Here’s what strikes me as true. The stories—in different points-of-view, tenses, and styles—sharpened my skills. I may have been working with different pacing and structure than a novel, but I was constantly employing the most crucial aspects of fiction: telling detail, conflict, theme. When I sit down to write these new chapters, those muscles are what I call upon to tackle the uncharted territory ahead. I trust them; I’ve got to trust them, because that’s what I’ve got—plus enough short stories for two more collections.

One of the great things about short stories is that you can fail at them, and the failure is no big deal—twenty pages, more or less.

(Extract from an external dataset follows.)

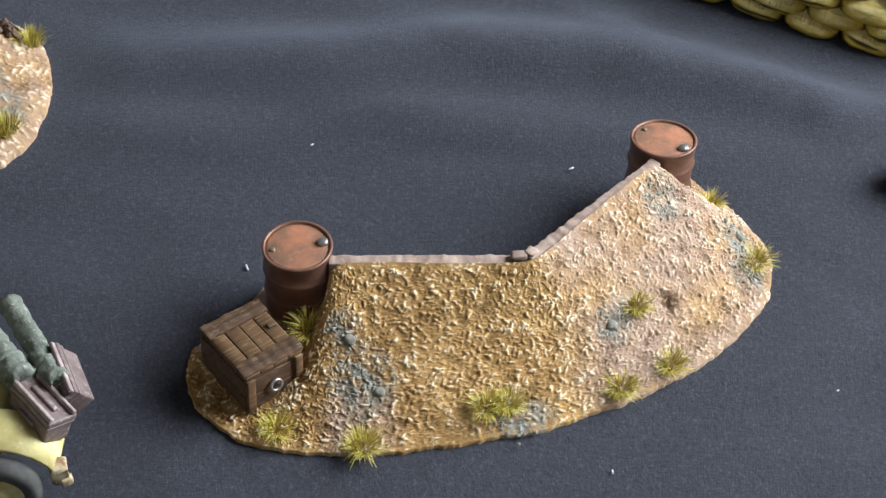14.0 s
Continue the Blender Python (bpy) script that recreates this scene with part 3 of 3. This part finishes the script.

I think this hones a fiction writer’s intuition as she struggles through a novel, if she’s learned what works or doesn’t in a certain point-of-view or voice in a story. She is more likely to steer clear of that pitfall when working in the long form, hopefully before she’s a hundred pages down the wrong road (although I’ve been there, too).

There is a time to focus on one thing and cut the distractions, and a time to branch out and work on multiple projects at once. Right now I’m focused; I can’t even think of a single short story I’d want to take out and revise. But that’s another thing the story-writing prepares you for. With failure comes revision, more than you ever thought was possible. For me, the greatest enemy is boredom with the characters and situation, but you must learn to stay engaged, stay the course while keeping the faith that you can solve those problems ahead. You can learn to kaholo on a diagonal forward, then back—it’s just a snake hip, after all, with a little dip. Nothing is insurmountable. Trust your muscle.

I don’t think I’ll be taking another hula class for awhile, but cross-training within your art form isn’t a waste of time. The more you practice, the better master you become of where to focus your energy, and when. Ultimately, a novel has a vast scope and depth, and is going to take however long it needs for all the elements to run together, for the beast to give its great howl at the end, and blow the reader’s mind.